The average accuracies of each activation function with the proposed generate method are compared with the original method, as shown in Figure 7. Form the Figure 7, it shows that the fault diagnosis accuracy of activation function is significantly improved as increasing the training samples, which proves the effectiveness of the proposed method.

The ELU function has an average diagnostic accuracy rate of 87.76% when the sample base is expanded from 500 to 4500, which has an absolute advantage over the activation function of other functions. The ELU function negative interval is saturated, allowing negative abnormal input and avoiding a certain degree of gradient disappearance while having stronger noise robustness. In summary, the ELU, RelTanh, and Tanh function of our proposed sample expansion method perform best. It is worthy of further development and application in the case of small samples.

4.2. Fault Diagnosis and Result Analysis for Wind Gearboxes

Like the experiment introduced in Section A, we use the SAE network model in the wind gearboxes fault diagnosis experiment. In the experiment, this method is used to expand and train five groups of different numbers of samples. In order to ensure the validity and rationality of the results, three generate sample experiments were carried out for each group of samples, and four independent experiments were carried out for each group of generated the sample.

In the wind gearboxes fault diagnosis experiment, each activation function average diagnosis accuracy under different sample bases is shown in Figures 8 to 12. Experimental results show that the proposed method has certain effects in the case of small samples, and the activation function (Reltanh) has highest diagnostic accuracy. The diagnostic accuracy is increasing as generates training samples increases.

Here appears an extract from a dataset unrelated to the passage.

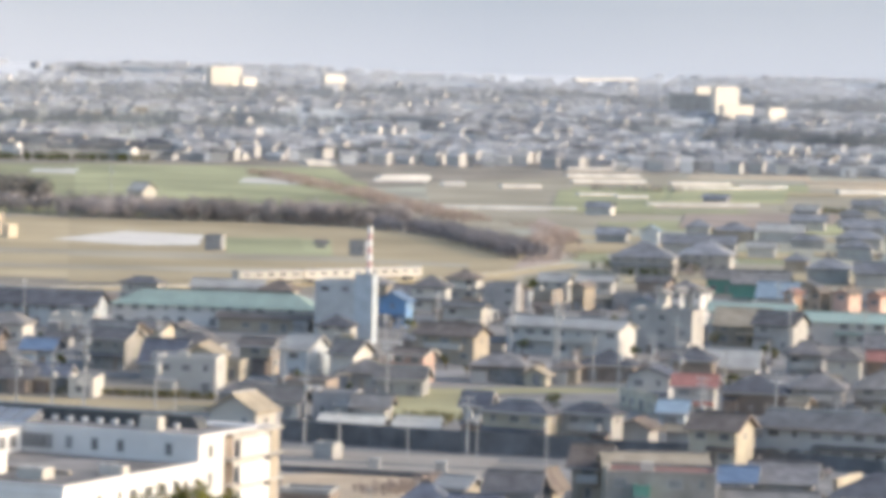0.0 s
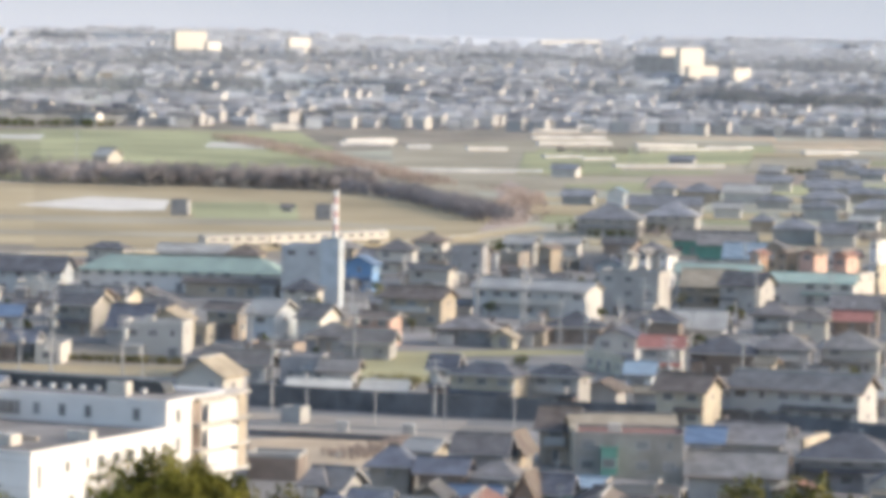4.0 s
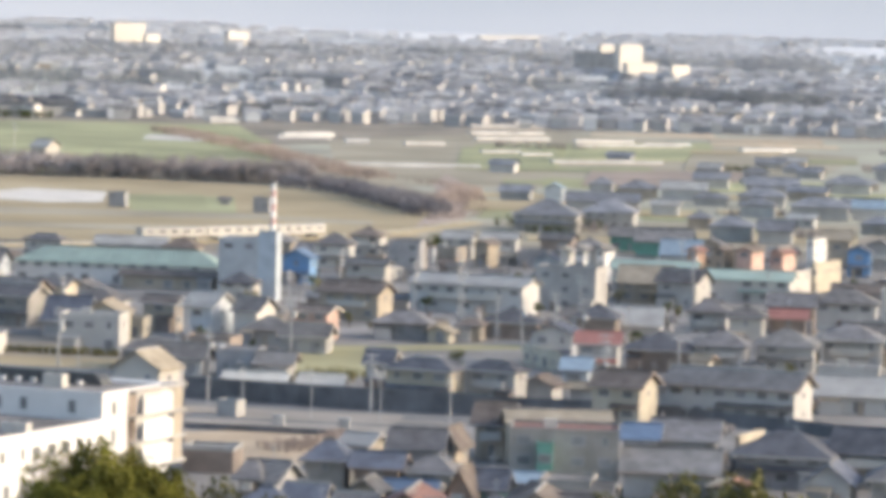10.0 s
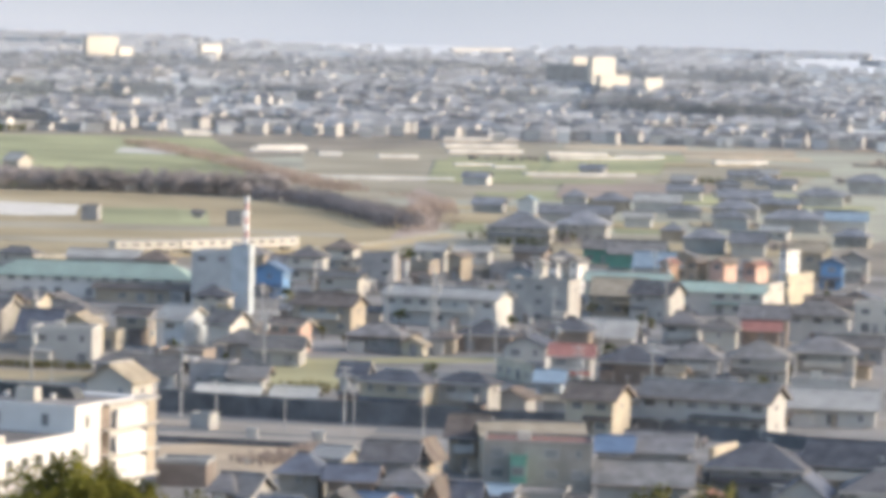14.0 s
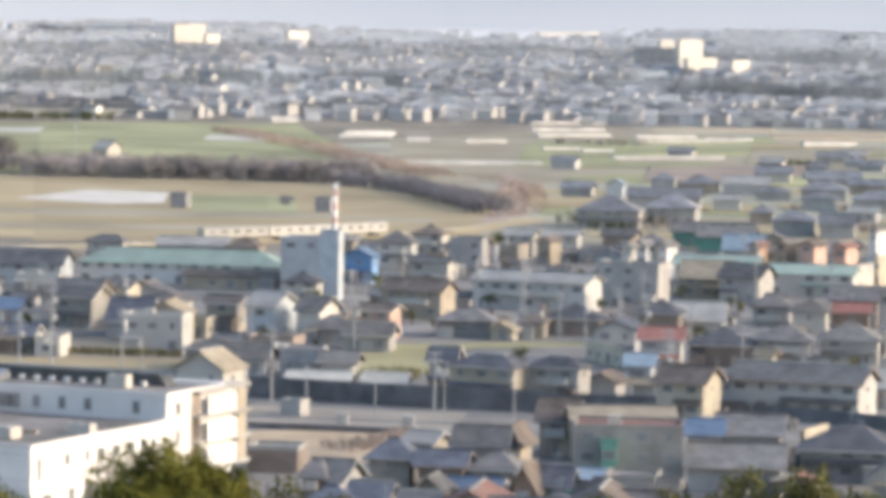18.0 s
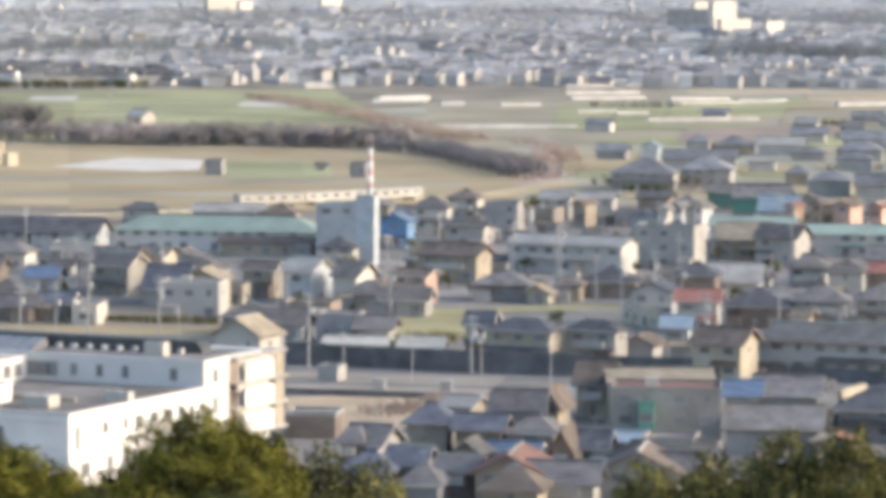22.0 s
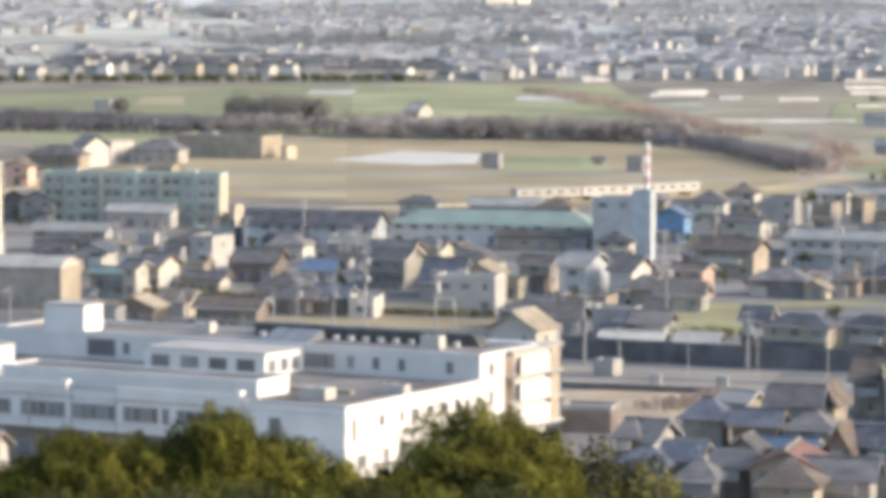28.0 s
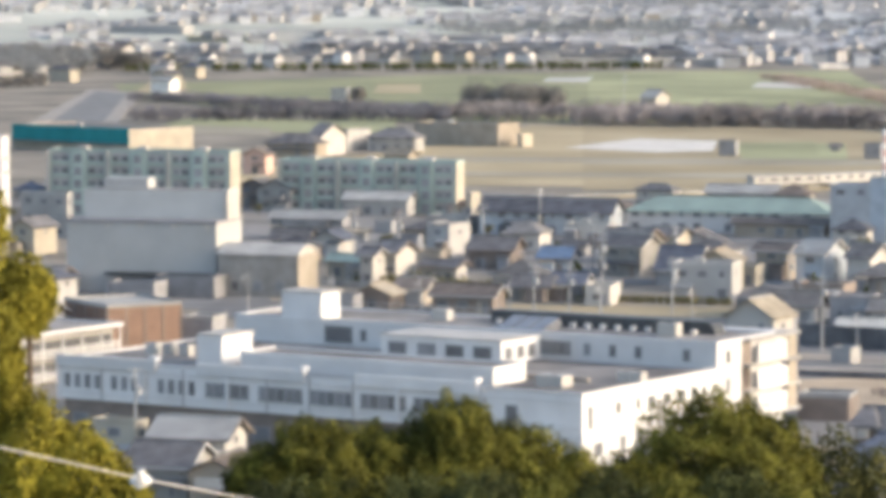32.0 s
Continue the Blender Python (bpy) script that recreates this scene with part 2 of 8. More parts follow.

For the original train samples is 100 (as shown in Figure 8), the accuracy of Reltanh is ranging from 0.8743 to 0.9511. When the sample base is 200, the diagnosis accuracy rates are ranging from 0.9009 to 0.9700, 0.9364 to 0.9717, and 0.9438 to 0.9711 for Reltanh, Tanh, and ELU, respectively. For the original samples is 300 (as shown in Figure 10), the accuracy rate is ranging between 0.7697 and 0.9626 without samples generated. However, the accuracy rates increase to more than 0.9766 under the proposed method.

In the case of the sample base is 400, the diagnosis accuracy rate of Reltanh is 97.56 ~ 98.30%. The Tanh function accuracy is increased by 2.09%, when the samples are increased to 2,800. When the basic sample number is 500, the diagnostic accuracy rate of the Reltanh function reaches to 98.50% (as shown in Figure 12).

From Figures 8–12, it can be seen that the Reltanh function has the highest fault diagnosis accuracy. As the sample size increases, the diagnostic accuracy of all activation functions has raised with different degrees. This result proved the effectiveness of the proposed method. In general, our method has strong stability in the case of small samples and has good results on different data sets with small training samples.

The average accuracies of each activation function with the proposed generate method are compared with the original method, as shown in Table 8. It should be noted that nine-time of the original train samples is generated by the proposed method, and the average accuracies are calculated. The average accuracy of the proposed method is better than that of the SAE-based DNNs method for different training samples. The accuracy is increased by 0.88% to 8.59% for different training samples, when the samples are increased by the proposed method.